Históricamente, Francia ha sido un país muy liberal, uno de los más dispuestos a realizar experimentos o innovaciones sociales y a socavar el orden existente con ese fin. De dichos experimentos resultó la República que posteriormente fue adoptada por gran parte de los países de Occidente, entre ellos México.
Si bien, las agendas de izquierda actuales como el feminismo o los colectivos LGBT no son causas meramente francesas, sí tienen una fuerte influencia de los filósofos de aquel país, en especial los postestructuralistas como Derrida, Foucault o Deleuze que hacían mucho hincapié en el lenguaje. Estos izquierdistas comparten, de una u otra manera, ese ímpetu de socavar el orden y las estructuras existentes para plantear otras de las que argumentan generarán una sociedad más equitativa en materia de género y las minorías que, hasta hace poco, eran abiertamente rechazadas.
Pero algo que me llama la atención de esta «izquierda posmoderna» es que asumen que cualquier cambio, por el simple hecho de estar suscrito a una causa social, podrá realizarse de forma exitosa sin que importe tanto la practicidad de los cambios que proponen, desde agregar más letras a las siglas «LGBT» para incluir a todas las orientaciones sexuales hasta plantear una gran cantidad de géneros en reemplazo del género binario que siempre hemos utilizado y que más bien puede causar mucha confusión.
Pero la practicidad importa, y mucho. Aquello que es más práctico tiene más posibilidades de ser asimilado por la sociedad que aquello que no lo es. Y para muestra basta remitirnos a la propia Revolución Francesa:
Como parte del espíritu revolucionario que pretendía tumbar un sistema medieval, monárquico y basado en el linaje para pasar a una República basada en las libertades, se propuso un nuevo calendario y un sistema métrico que reflejaban ese nuevo espíritu ilustrado.
El calendario sustituiría los meses de cuatro semanas que conocemos actualmente, por otros de 3 «décadas» (semanas que duraban 10 días), que eliminaba cualquier referencia religiosa y cuyos nombres estaban muy basados en fenómenos naturales o la agricultura como «Brumario», «Termidor», o «Floreal». El nuevo sistema métrico decimal, por su parte y también con un espíritu fuertemente republicano, buscaba homologar las medidas que, hasta ese entonces, solían estar basadas en órganos del cuerpo generalmente tomados de distintos reyes.

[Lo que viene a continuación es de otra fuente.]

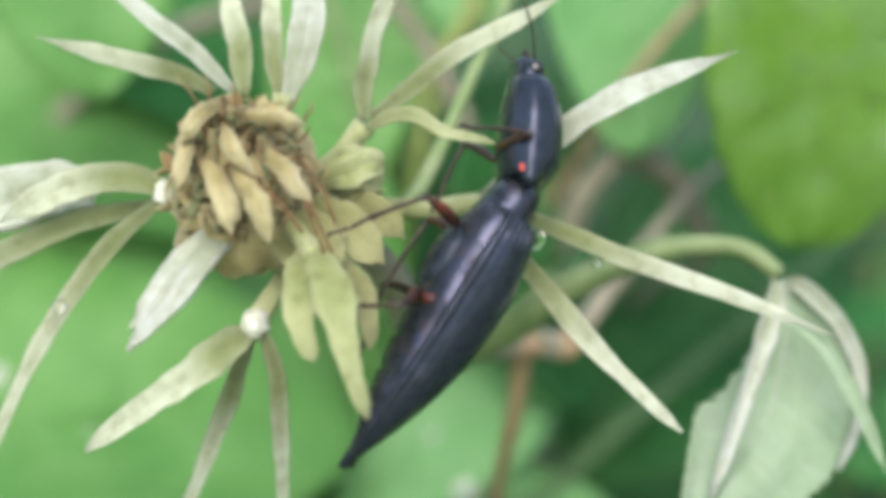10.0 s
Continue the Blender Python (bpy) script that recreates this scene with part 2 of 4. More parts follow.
# ---- shapes ----
def part(name, bm, material, parent, label=""):
    """Link a bmesh as one mesh object under its thing."""
    me = bpy.data.meshes.new(name)
    bm.normal_update()
    bm.to_mesh(me)
    bm.free()
    for p in me.polygons:
        p.use_smooth = True
    if isinstance(material, (list, tuple)):
        for m in material:
            me.materials.append(m)
    else:
        me.materials.append(material)
    ob = new(name, me)
    ob.parent = parent
    if label:
        tagged(ob, label)
    return ob


def thing(name, m, label, category, group="", kind=""):
    """An Empty at the thing's base, that parents its parts."""
    ob = new(name)
    ob.empty_display_size = 0.002
    ob.matrix_basis = m
    return tagged(ob, label, category, group, kind)


def curve(points, n):
    """Catmull-Rom through the points: n + 1 places."""
    p = [Vector(q) for q in points]
    p = [p[0] * 2 - p[1], *p, p[-1] * 2 - p[-2]]
    out = []
    for i in range(n + 1):
        s = i / n * (len(p) - 3)
        k = min(int(s), len(p) - 4)
        t = s - k
        a, b, c, d = p[k:k + 4]
        out.append(0.5 * (2 * b + (c - a) * t + (2 * a - 5 * b + 4 * c - d) * t * t + (3 * b - a - 3 * c + d) * t ** 3))
    return out


def loft(bm, rings, cap=True, uv=True):
    """Skin closed rings of equal count, with a UV of (round, along)."""
    layer = bm.loops.layers.uv.verify() if uv else None
    vs = [[bm.verts.new(co) for co in ring] for ring in rings]
    n = len(vs[0])
    for i in range(len(vs) - 1):
        for j in range(n):
            f = bm.faces.new((vs[i][j], vs[i][(j + 1) % n], vs[i + 1][(j + 1) % n], vs[i + 1][j]))
            if uv:
                for loop, (a, b) in zip(f.loops, ((i, j), (i, j + 1), (i + 1, j + 1), (i + 1, j))):
                    loop[layer].uv = (b / n, a / (len(vs) - 1))
    if cap:
        bm.faces.new(list(reversed(vs[0])))
        bm.faces.new(vs[-1])
    return vs


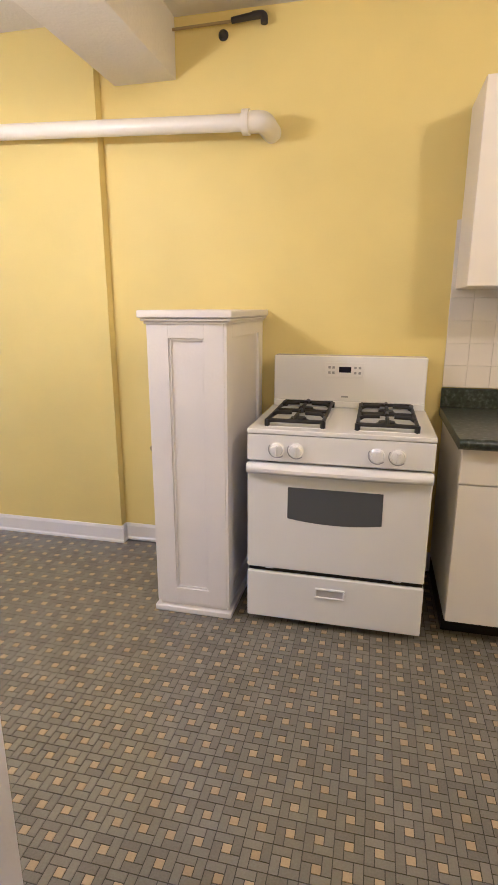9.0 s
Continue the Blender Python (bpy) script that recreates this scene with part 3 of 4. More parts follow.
# ---- stove ----
def stove():
    x0, x1, yf = -0.083, 0.675, 4.535
    yb = 5.225
    w = x1 - x0
    s = empty("gas_stove", pose(x0, yf, 0), "white enamel gas stove with black grates", "stove")
    d = yb - yf

    def put(name, bm, material=ENAMEL, parent=s, label="", smooth=False):
        return part(name, bm, material, parent, label, smooth)
    put("body", box(0.004, w - 0.004, 0.045, d, 0.035, 0.893, 0.004))
    for fx in (0.06, w - 0.06):
        for fy in (0.10, d - 0.08):
            put("foot", lathe([(0.02, 0), (0.02, 0.01), (0.012, 0.014), (0.012, 0.036)], 12, at=(fx, fy, 0)), IRON)
    # cooktop with a raised rim
    top = box(-0.002, w + 0.002, 0.004, d - 0.02, 0.892, 0.912, 0.007, 3)
    put("cooktop", top)
    for cx in (0.19, w - 0.19):
        well = put("burner_well", box(cx - 0.128, cx + 0.128, 0.06, d - 0.13, 0.9105, 0.9145, 0.002, 1), ENAMEL)
        for cy in (0.185, d - 0.255):
            put("burner", lathe([(0.048, 0), (0.048, 0.006), (0.036, 0.010), (0.034, 0.018), (0.020, 0.021), (0, 0.021)], 20, at=(cx, cy, 0.9145)), IRON)
        g = bmesh.new()
        r = 0.0088
        zt = 0.950
        xa, xb, ya, yb2 = cx - 0.118, cx + 0.118, 0.07, d - 0.14
        tube([(xa, ya, zt - 0.012), (xb, ya, zt - 0.012)], r, 8, g)
        tube([(xa, yb2, zt - 0.012), (xb, yb2, zt - 0.012)], r, 8, g)
        tube([(xa, ya, zt - 0.012), (xa, yb2, zt - 0.012)], r, 8, g)
        tube([(xb, ya, zt - 0.012), (xb, yb2, zt - 0.012)], r, 8, g)
        tube([(xa, (ya + yb2) / 2, zt - 0.012), (xb, (ya + yb2) / 2, zt - 0.012)], r, 8, g)
        for cy in (0.185, d - 0.255):
            for ax, ay, bx, by in ((xa, cy, cx - 0.03, cy), (xb, cy, cx + 0.03, cy), (cx, cy - 0.115, cx, cy - 0.03), (cx, cy + 0.115, cx, cy + 0.03)):
                tube([(ax, ay, zt - 0.014), (ax * 0.75 + bx * 0.25, ay * 0.75 + by * 0.25, zt), (bx, by, zt + 0.002)], r, 8, g)
        for fx, fy in ((xa, ya), (xb, ya), (xa, yb2), (xb, yb2)):
            tube([(fx, fy, 0.913), (fx, fy, zt - 0.008)], r * 1.3, 8, g)
        put("grate", g, IRON, s, "black cast iron grate", True)
    # front control panel and knobs
    pan = bmesh.new()
    add_box(pan, 0.0, w, 0.006, 0.06, 0.775, 0.889, 0.008, 3)
    put("control_panel", pan)
    for kx in (0.128, 0.208, w - 0.222, w - 0.142):
        k = put("knob", lathe([(0.031, 0), (0.031, 0.006), (0.026, 0.010), (0.024, 0.026), (0.017, 0.030), (0, 0.030)], 24, turn=Matrix.Rotation(radians(90), 3, "X"), at=(kx, 0.006, 0.828)), ENAMEL, s, "", True)
        put("grip", box(kx - 0.006, kx + 0.006, -0.034, -0.018, 0.806, 0.850, 0.003), ENAMEL, k)
        arc = [(kx + 0.036 * math.cos(radians(a)), 0.0055, 0.828 + 0.036 * math.sin(radians(a))) for a in range(150, 330, 15)]
        put("dial_mark", tube(arc, 0.0022, 6), GREY, k)
    # oven door
    door = bmesh.new()
    add_box(door, 0.002, w - 0.002, 0.0, 0.042, 0.285, 0.765, 0.010, 3)
    od = put("oven_door", door)
    wx0, wx1, wz0, wz1 = 0.178, w - 0.188, 0.528, 0.668
    win = bmesh.new()
    n = 12
    lo = []
    hi = []
    for k in range(n + 1):
        t = k / n
        x = wx0 + (wx1 - wx0) * t
        lo.append((x, wz0 - 0.016 * (1 - (2 * t - 1) ** 2)))
        hi.append((x, wz1))
    for y in (-0.0015,):
        vs = [win.verts.new((x, y, z)) for x, z in lo] + [win.verts.new((x, y, z)) for x, z in reversed(hi)]
        f = win.faces.new(vs)
        ex = bmesh.ops.extrude_face_region(win, geom=[f])
        bmesh.ops.translate(win, vec=(0, 0.004, 0), verts=[v for v in ex["geom"] if isinstance(v, bmesh.types.BMVert)])
    put("oven_window", win, OVENGLASS, od, "dark grey oven window")
    hb = bmesh.new()
    prof = [(0.0, 0.0), (-0.030, 0.004), (-0.046, 0.018), (-0.046, 0.030), (-0.032, 0.042), (0.0, 0.046)]
    m = 16
    rings = []
    for k in range(m + 1):
        t = k / m
        x = 0.002 + (w - 0.004) * t
        bow = 0.55 + 0.45 * (1 - (2 * t - 1) ** 4)
        rings.append([hb.verts.new((x, py * bow, 0.722 + pz)) for py, pz in prof])
    for a, b in zip(rings, rings[1:]):
        for i in range(len(prof)):
            j = (i + 1) % len(prof)
            hb.faces.new((a[i], a[j], b[j], b[i]))
    hb.faces.new(rings[0])
    hb.faces.new(rings[-1][::-1])
    put("handle", hb, ENAMEL, od, "full-width white oven handle", True)
    # storage drawer
    dr = put("drawer", box(0.0, w, 0.004, 0.05, 0.037, 0.262, 0.012, 3))
    rim = bmesh.new()
    for a0, a1, b0, b1 in ((0.305, 0.435, 0.205, 0.213), (0.305, 0.435, 0.165, 0.173), (0.305, 0.313, 0.173, 0.205), (0.427, 0.435, 0.173, 0.205)):
        add_box(rim, a0, a1, -0.004, 0.006, b0, b1, 0.002, 1)
    put("pull_rim", rim, ENAMEL, dr)
    # flat grey fill: the shade of the pull's recess, put into the colour
    put("pull_recess_shade", box(0.313, 0.427, 0.0015, 0.006, 0.173, 0.205), PULLSHADE, dr)
    # black strip painting the shade between oven door and drawer
    put("gap_shade", box(0.006, w - 0.006, 0.02, 0.05, 0.262, 0.285), NEARBLACK)
    for gx in (0.10, w - 0.11):
        put("hinge_tab", box(gx - 0.018, gx + 0.018, 0.012, 0.024, 0.276, 0.287, 0.002, 1), ENAMEL)
    # backguard
    bg = bmesh.new()
    add_box(bg, 0.004, w - 0.004, d - 0.105, d - 0.01, 0.905, 1.168, 0.012, 3)
    bgo = put("backguard", bg)
    put("backguard_ledge", box(0.006, w - 0.006, d - 0.125, d - 0.10, 0.912, 0.945, 0.008, 3), ENAMEL, bgo)
    cp = put("clock_panel", box(0.265, 0.455, d - 0.1085, d - 0.104, 1.062, 1.138, 0.003, 1), ENAMEL, bgo)
    put("display", box(0.332, 0.392, d - 0.1105, d - 0.108, 1.088, 1.116), DISPLAY, cp, "dark clock display")
    for bx in (0.285, 0.305, 0.412, 0.434):
        for bz in (1.086, 1.112):
            put("button", box(bx - 0.006, bx + 0.006, d - 0.1100, d - 0.108, bz - 0.006, bz + 0.006, 0.001, 1), GREY, cp)
    put("badge", box(0.348, 0.382, d - 0.1065, d - 0.1045, 0.962, 0.970), GREY, bgo)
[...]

El calendario republicano francés desapareció poco tiempo después en tiempos de Napoleón ya que resultó ser poco práctico. Las «décadas» no tenían relación con las fases de la luna que sí tienen las semanas y que servían como referencia para los agricultores e implicaba menos días de descanso para los trabajadores (uno de cada diez en vez de uno de cada siete). Además, los nombres de los meses estaban muy basados en el clima y la flora francesa, con lo cual causaría confusión en otras naciones.
El sistema métrico decimal en cuyo diseño participaron muchos expertos,, por el contrario, se popularizó tanto que es el que utilizamos en casi todo el mundo actualmente gracias a su practicidad y homogeneidad. Hasta los propios ingleses o el propio Vaticano lo terminaron adoptando.
Así como el calendario y el sistema métrico tenían una fuerte inspiración republicana, el lenguaje inclusivo que se propone actualmente como eliminar el género neutro (que es igual al masculino) por una «x» o una «e» tiene una fuerte inspiración en las causas feministas y también de los colectivos LGBT, argumentando que la manera en que la forma en que se utiliza el lenguaje afecta la forma en que construimos las relaciones humanas y las actitudes ante los géneros.
Sin embargo, la lección de la Revolución Francesa debería ser muy tomada en cuenta por quienes promueven estos cambios al lenguaje. Como mencioné al principio, un cambio estructural o de esquemas no solo trasciende por los valores o ideales que defiende, sino por su practicidad. Al lenguaje inclusivo se le acusa fuertemente de ser poco práctico (por ejemplo, la profunda confusión sobre como pronunciar la «x» o el hecho de tener tres géneros en lugar de dos: masculino, femenino o indeterminado) dentro de un idioma que ya de por sí es complejo como el Español. Todo esto ha generado una fuerte reticencia no solo por quienes no se identifican con las causas, sino por quienes ven en el lenguaje inclusivo una forma muy poco práctica de hablar o escribir.
¿Es el lenguaje inclusivo, al menos como ha sido propuesto, una herramienta que ayude a combatir la discriminación hacia las mujeres o hacia otras minorías? ¿Debe mantenerse igual como se ha propuesto hasta ahora? ¿Debería cambiarse por otro modelo? ¿No tiene sentido ni ninguna utilidad tangible? ¿Cambiar el lenguaje va o no va a ser determinante en aras de la equidad de género o el reconocimiento de personas con otra orientación sexual? Son preguntas que sus proponentes deberían responderse.